Memang yang namanya belajar itu adalah kata kerja yang tiada hentinya. Teruslah belajar sampai akhir menutup hayat, prinsip itulah yang berusaha saya pegang. Walaupun saya sudah lulus kuliah bukan berarti belajar juga telah selesai, saya berharap bisa terus belajar guna meningkatkan kualitas diri saya.
Belajar bukan berarti di dalam kelas, dari buku, ataupun dari tugas-tugas kuliah saja, belajar juga bisa dapat didapatkan dari diskusi dengan seseorang, melihat kehidupan dengan berbagai perspektif sehingga dapat menemukan makna kehidupan yang kita tafsirkan sendiri.

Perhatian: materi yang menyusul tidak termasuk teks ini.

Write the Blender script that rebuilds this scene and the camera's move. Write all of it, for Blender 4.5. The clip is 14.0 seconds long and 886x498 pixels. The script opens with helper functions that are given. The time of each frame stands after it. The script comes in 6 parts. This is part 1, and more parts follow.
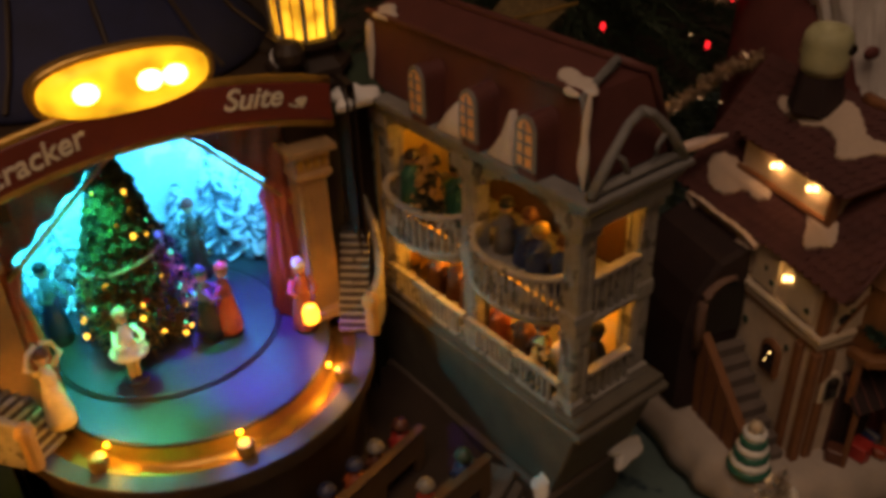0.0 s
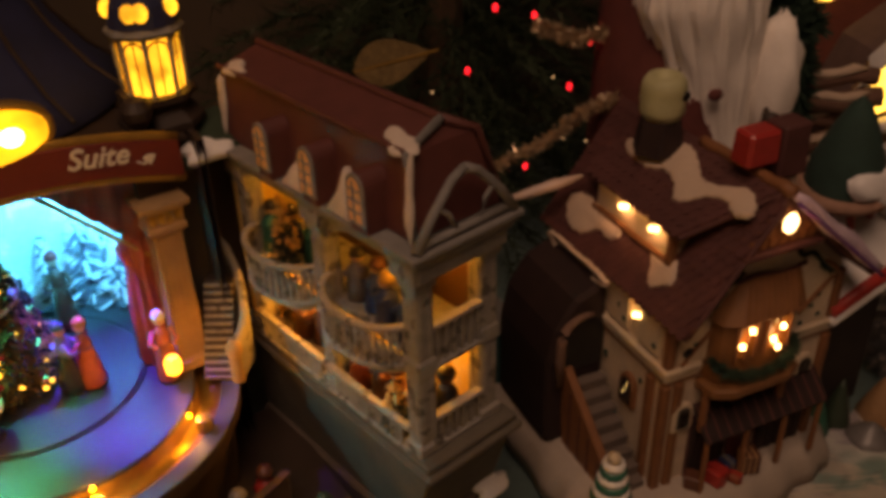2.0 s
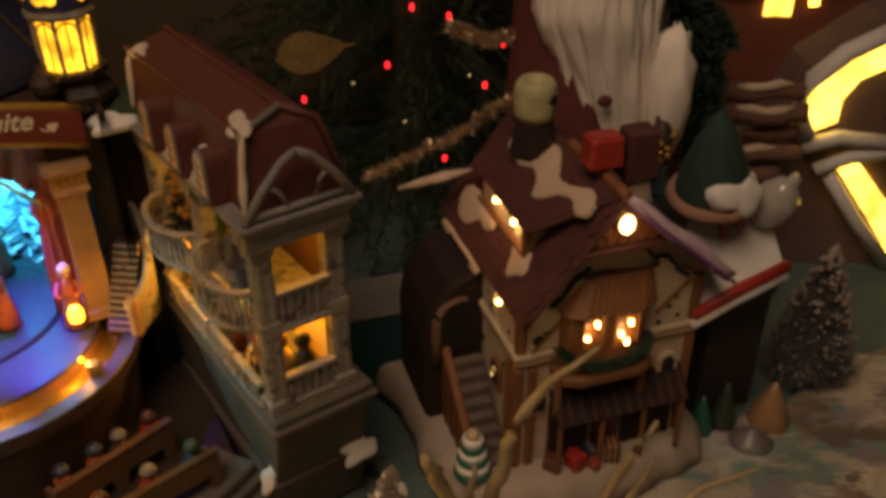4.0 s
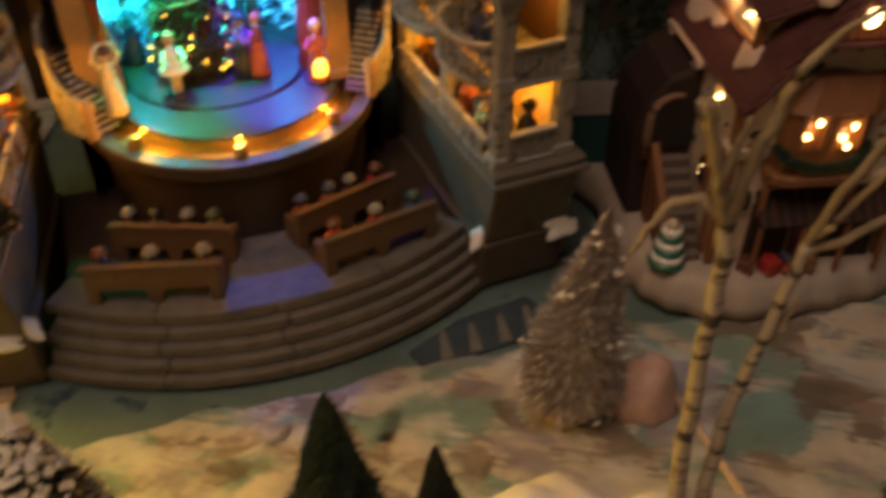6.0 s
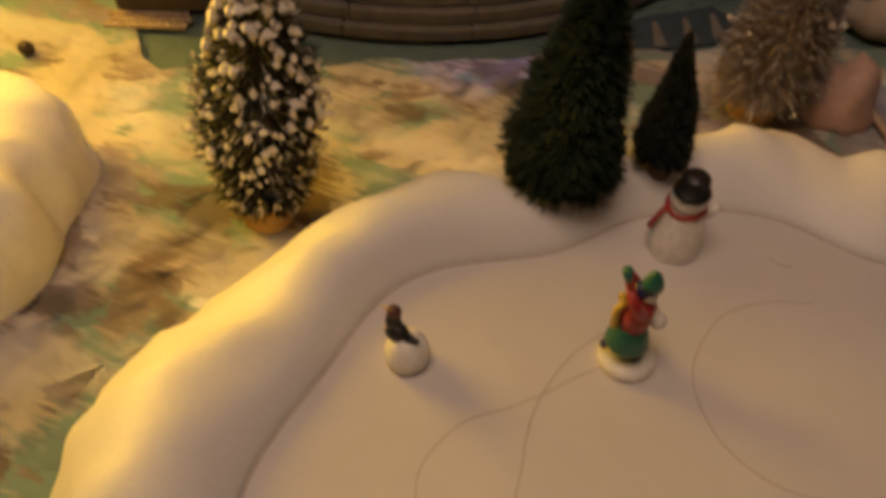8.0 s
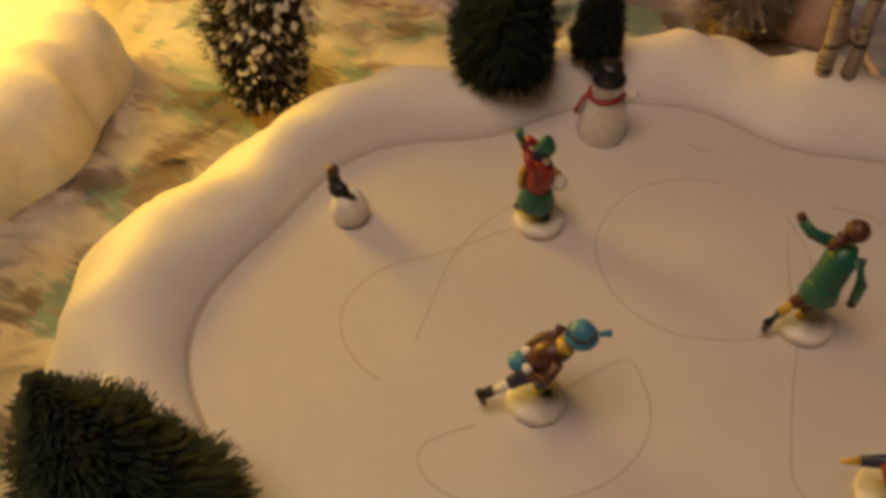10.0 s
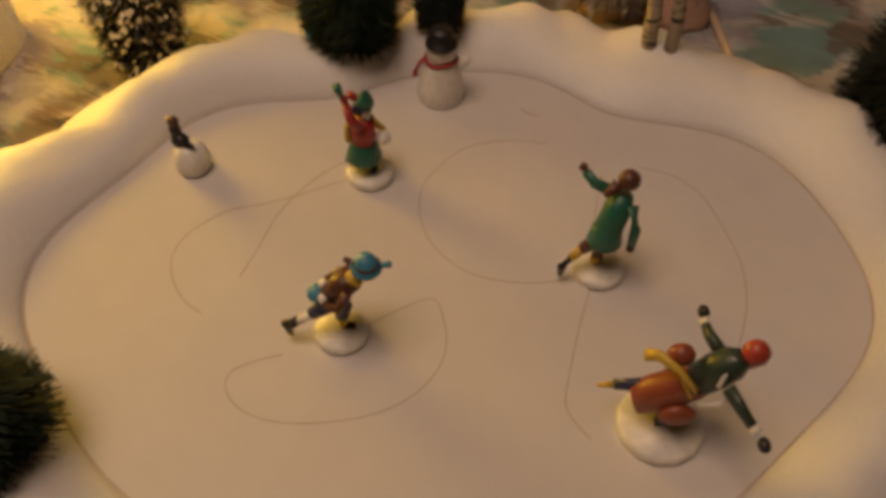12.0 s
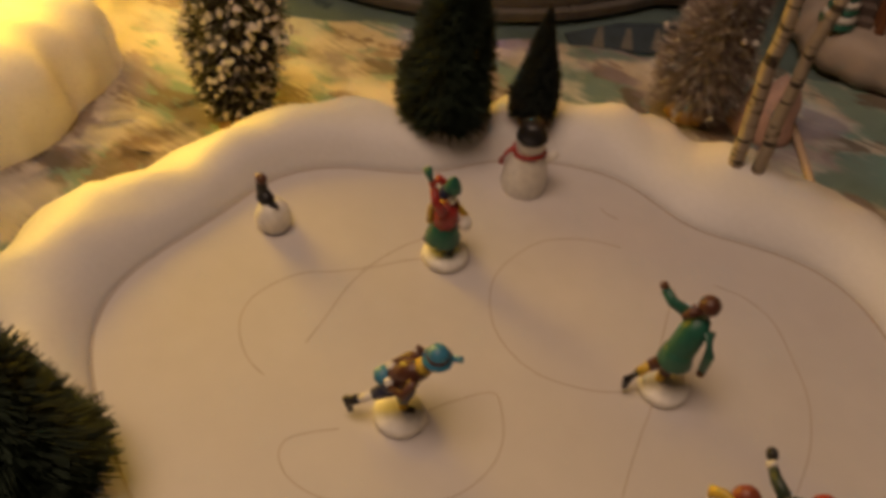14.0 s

Menjadi guru membuatku banyak belajar, belajar dari pengalaman, pemahaman dalam perenungan kehidupan, setidaknya dapat membuat sedikit lebih bijaksana.

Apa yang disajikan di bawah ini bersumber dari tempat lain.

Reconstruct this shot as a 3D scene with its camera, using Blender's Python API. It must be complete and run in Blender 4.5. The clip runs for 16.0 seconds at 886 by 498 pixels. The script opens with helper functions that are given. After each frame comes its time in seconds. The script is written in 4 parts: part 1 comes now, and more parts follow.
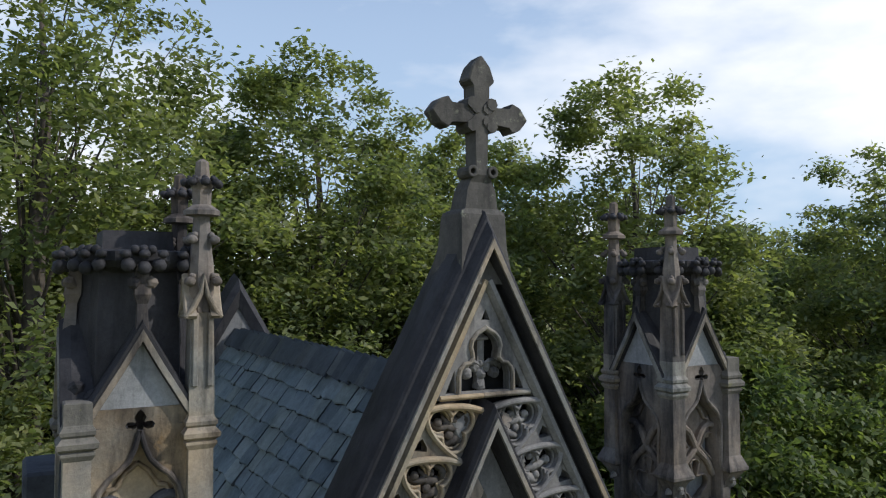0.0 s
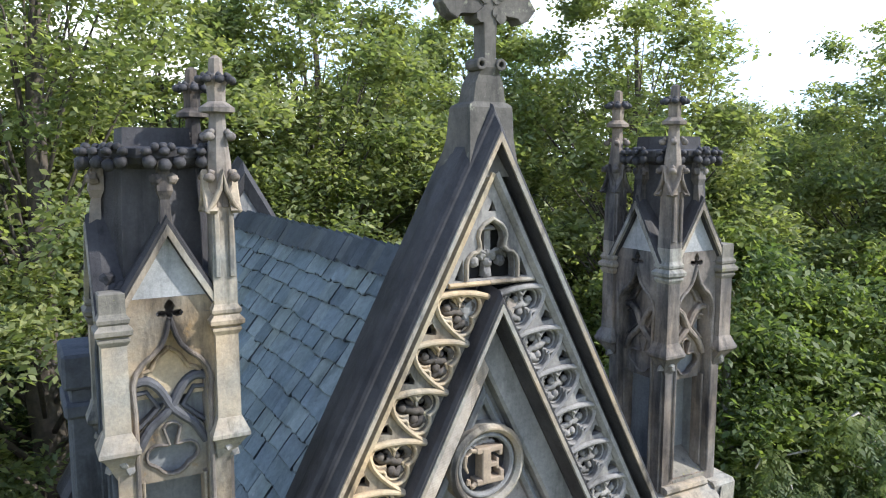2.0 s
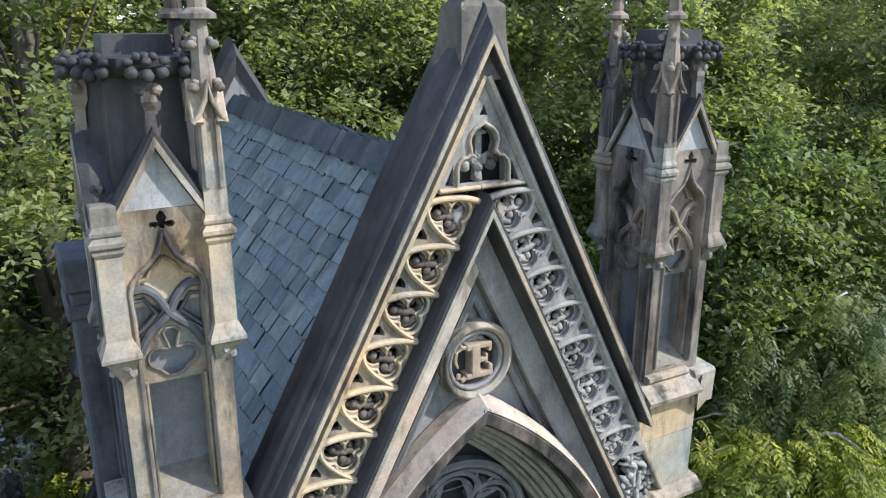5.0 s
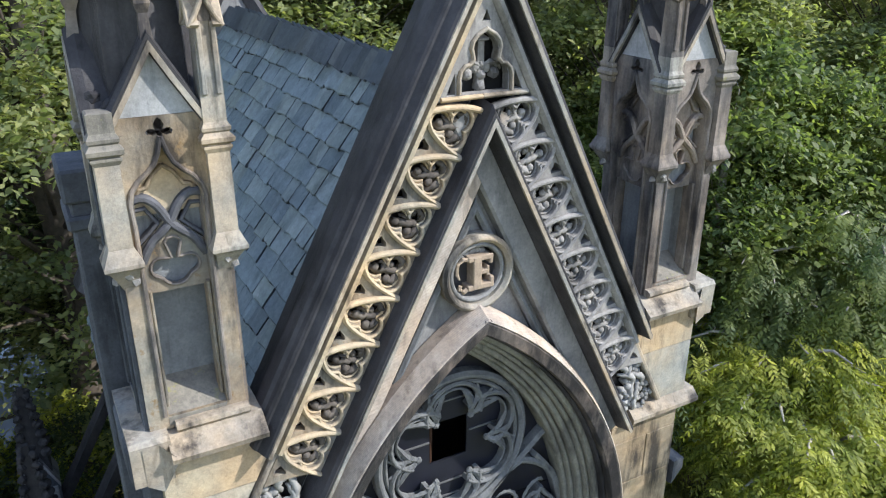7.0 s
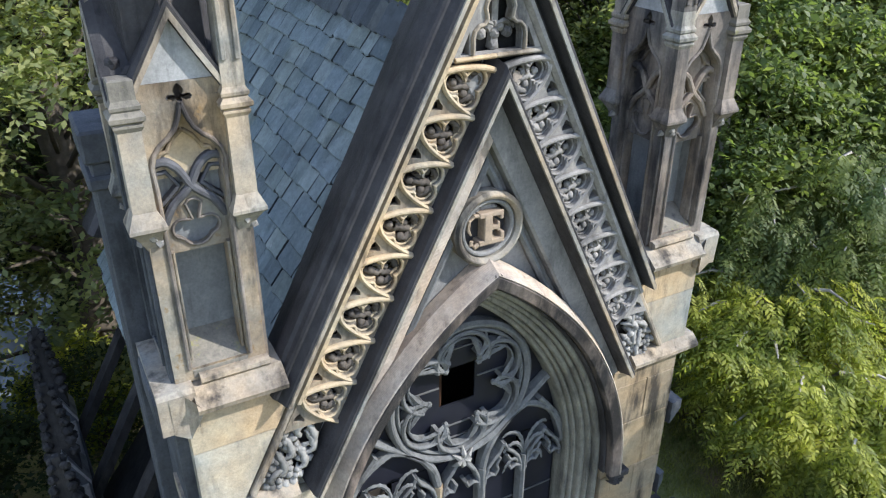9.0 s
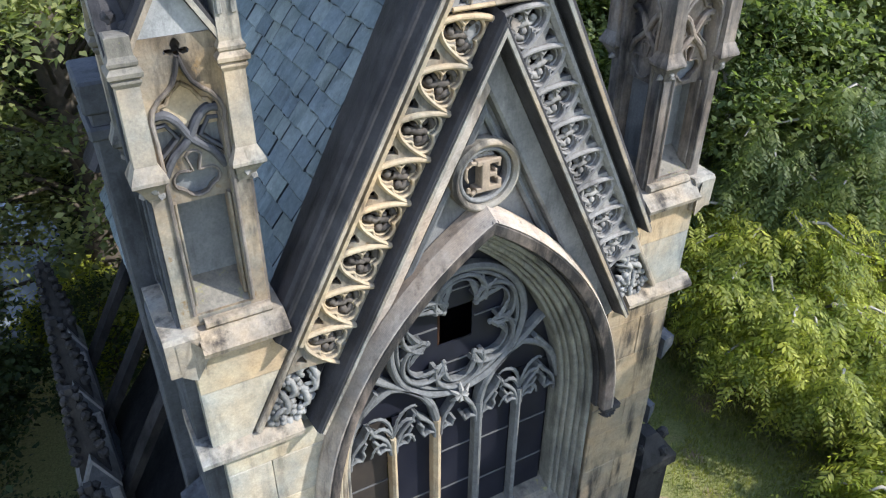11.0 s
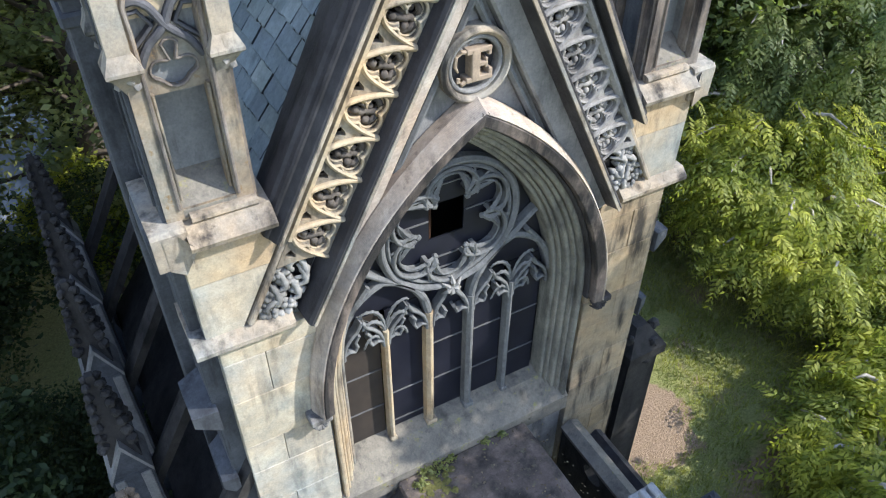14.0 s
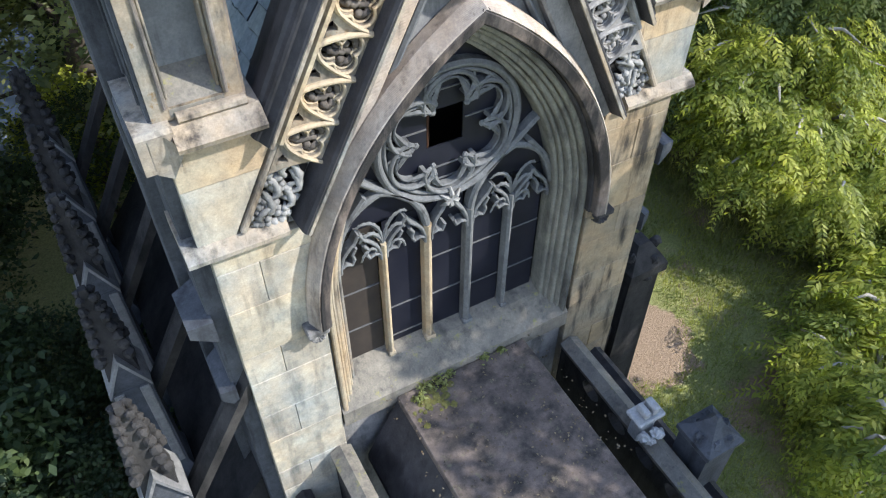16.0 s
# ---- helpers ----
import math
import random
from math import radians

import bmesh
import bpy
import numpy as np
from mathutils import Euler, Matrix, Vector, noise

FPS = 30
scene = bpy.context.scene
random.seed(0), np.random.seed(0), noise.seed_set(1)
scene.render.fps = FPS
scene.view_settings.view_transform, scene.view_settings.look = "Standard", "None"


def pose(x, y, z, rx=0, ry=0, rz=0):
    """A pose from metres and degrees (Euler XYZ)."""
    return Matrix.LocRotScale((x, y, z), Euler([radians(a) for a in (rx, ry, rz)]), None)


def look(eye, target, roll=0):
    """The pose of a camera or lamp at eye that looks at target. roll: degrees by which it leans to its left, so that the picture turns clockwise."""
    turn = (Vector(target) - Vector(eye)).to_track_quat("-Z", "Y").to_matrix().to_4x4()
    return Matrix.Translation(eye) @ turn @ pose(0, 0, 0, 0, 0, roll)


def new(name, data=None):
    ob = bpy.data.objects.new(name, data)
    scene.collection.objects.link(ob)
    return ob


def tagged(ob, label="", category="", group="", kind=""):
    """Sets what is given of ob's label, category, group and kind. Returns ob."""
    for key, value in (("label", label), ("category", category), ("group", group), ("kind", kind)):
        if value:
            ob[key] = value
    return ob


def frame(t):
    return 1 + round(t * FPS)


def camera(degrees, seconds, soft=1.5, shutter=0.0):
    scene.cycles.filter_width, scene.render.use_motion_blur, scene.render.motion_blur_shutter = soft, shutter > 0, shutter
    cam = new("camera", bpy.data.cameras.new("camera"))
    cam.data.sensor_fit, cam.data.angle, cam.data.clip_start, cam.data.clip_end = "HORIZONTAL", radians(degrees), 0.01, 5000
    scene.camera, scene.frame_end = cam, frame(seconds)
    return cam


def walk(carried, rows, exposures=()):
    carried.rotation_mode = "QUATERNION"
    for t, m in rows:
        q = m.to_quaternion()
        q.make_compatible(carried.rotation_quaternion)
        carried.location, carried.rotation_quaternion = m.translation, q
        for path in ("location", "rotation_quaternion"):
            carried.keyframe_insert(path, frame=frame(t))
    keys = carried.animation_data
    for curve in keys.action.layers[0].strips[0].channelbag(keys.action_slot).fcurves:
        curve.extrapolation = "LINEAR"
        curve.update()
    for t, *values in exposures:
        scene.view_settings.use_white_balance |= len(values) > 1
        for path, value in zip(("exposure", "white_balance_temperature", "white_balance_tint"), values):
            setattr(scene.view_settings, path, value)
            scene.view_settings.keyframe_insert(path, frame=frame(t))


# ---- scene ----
cam = camera(59.9, 16.0, soft=1.15)
PATH = [
    (0, (-2.1572, -3.4645, 8.5166), (-0.6962, -0.8473, 8.6421), 0.00),
    (0.5, (-2.1905, -3.5009, 8.5196), (-0.7245, -0.8835, 8.5152), 0.00),
    (1, (-2.2166, -3.5316, 8.5385), (-0.7523, -0.9174, 8.3919), 0.10),
    (1.5, (-2.2568, -3.5401, 8.5551), (-0.7888, -0.9368, 8.2952), 0.10),
    (2, (-2.2748, -3.5456, 8.6152), (-0.8122, -0.9516, 8.2519), 0.00),
    (2.5, (-2.2807, -3.5437, 8.6978), (-0.8274, -0.9607, 8.2332), 0.10),
    (3, (-2.2900, -3.5405, 8.7559), (-0.8425, -0.9707, 8.2076), 0.10),
    (3.5, (-2.2794, -3.5429, 8.8226), (-0.8415, -0.9877, 8.1877), 0.10),
    (6, (-2.1912, -3.5694, 8.7909), (-0.8129, -1.1019, 7.7851), 0.10),
    (6.5, (-2.1983, -3.5644, 8.7500), (-0.8337, -1.1190, 7.6740), 0.10),
    (7, (-2.2184, -3.5595, 8.7430), (-0.8647, -1.1401, 7.5966), 0.10),
    (7.5, (-2.2409, -3.5624, 8.7600), (-0.9038, -1.1670, 7.5459), 0.10),
    (8, (-2.2680, -3.5513, 8.8049), (-0.9401, -1.1834, 7.5281), 0.20),
    (8.5, (-2.2933, -3.5406, 8.8630), (-0.9740, -1.2016, 7.5257), 0.30),
    (9, (-2.3020, -3.5375, 8.9300), (-0.9980, -1.2249, 7.5329), 0.30),
    (11.5, (-2.2728, -3.5460, 9.1049), (-1.0678, -1.4017, 7.3874), 0.40),
    (12, (-2.2715, -3.5412, 9.0998), (-1.0840, -1.4331, 7.3262), 0.40),
    (12.5, (-2.2686, -3.5510, 9.0929), (-1.1015, -1.4782, 7.2650), 0.40),
    (13, (-2.2514, -3.5482, 9.0821), (-1.1064, -1.5126, 7.1992), 0.40),
    (13.5, (-2.2193, -3.5401, 9.0798), (-1.0960, -1.5424, 7.1440), 0.30),
    (14, (-2.1918, -3.5358, 9.0676), (-1.0926, -1.5760, 7.0799), 0.30),
    (14.5, (-2.1749, -3.5064, 9.0087), (-1.0955, -1.5888, 6.9696), 0.30),
    (15, (-2.1687, -3.4917, 8.9484), (-1.1129, -1.6177, 6.8571), 0.40),
    (15.5, (-2.1689, -3.5084, 8.8780), (-1.1339, -1.6731, 6.7425), 0.30),
    (16, (-2.1739, -3.5355, 8.8564), (-1.1671, -1.7396, 6.6744), 0.30),
]
walk(cam, [(t, look(eye, target, roll)) for t, eye, target, roll in PATH],
     exposures=[(0.0, -0.78, 6280, 10), (0.5, -0.66, 6280, 10), (1.0, -0.38, 6280, 10), (1.5, 0.26, 6280, 10), (2.0, 0.64, 6280, 10), (3.0, 0.74, 6280, 10), (4.5, 0.66, 6280, 10), (9.0, 0.64, 6280, 10), (12.0, 0.74, 6280, 10), (16.0, 0.78, 6280, 10)])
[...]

Saya akui memang kemampuanku masih jauh dari kata cukup untuk menjadi pribadi yang baik, dan dengan menjadi guru saya sedikit banyak dapat mengupgrade softskill dan hardskill saya. Ketika saya menjadi guru, saya banyak bertemu teman-teman guru yang menginspirasi saya.
Sayapun tak malu untuk belajar dari beliau-beliau yang sudah senior, mengambil yang baik-baiknya. Ketika saya mengajar di SMP 17 agustus yakni sekolah pertama saya dalam mengawali karir di dunia pendidikan, saya bertemu oleh guru matematika Ali Masrokan, M.Pd, saya biasa memanggilnya pa ali.
Dia adalah salah satu teman guru senior yang menginspirasi saya dalam mengajar di 4 sekolah. Walaupun sebenarnya dia adalah guru baru di smp tersebut dibanding saya yang lebih dulu mengajar di SMP 17 agustus ini, jadi pemikiran saya, sayalah yang lebih senior dari pada dia.
Pemikiran sombong dan idelisme seperti itu akhirnya terkalahkan oleh sifat dan pembawaan pak ali dalam bergaul terhadap guru-guru dan lingkungan baru, itu yang membuatku salut.
Saya sedikit banyak belajar dari beliau, dan kisahnya menjadi guru membuat saya mau untuk serius dalam menekuni bidang pendidikan.
Pak ali begitu sapaannya, beliau pria kelahiran grobogan jawa timur, yang merantau ke Jakarta bersama ayahnya. Dia dibesarkan oleh seorang ayah penjual batagor keliling, yang sering mangkal di sekolah-sekolah. Walau hanya pedagang kaki lima ayahnya bisa menyekolahkan anaknya sampai menempuh pendidikan S2.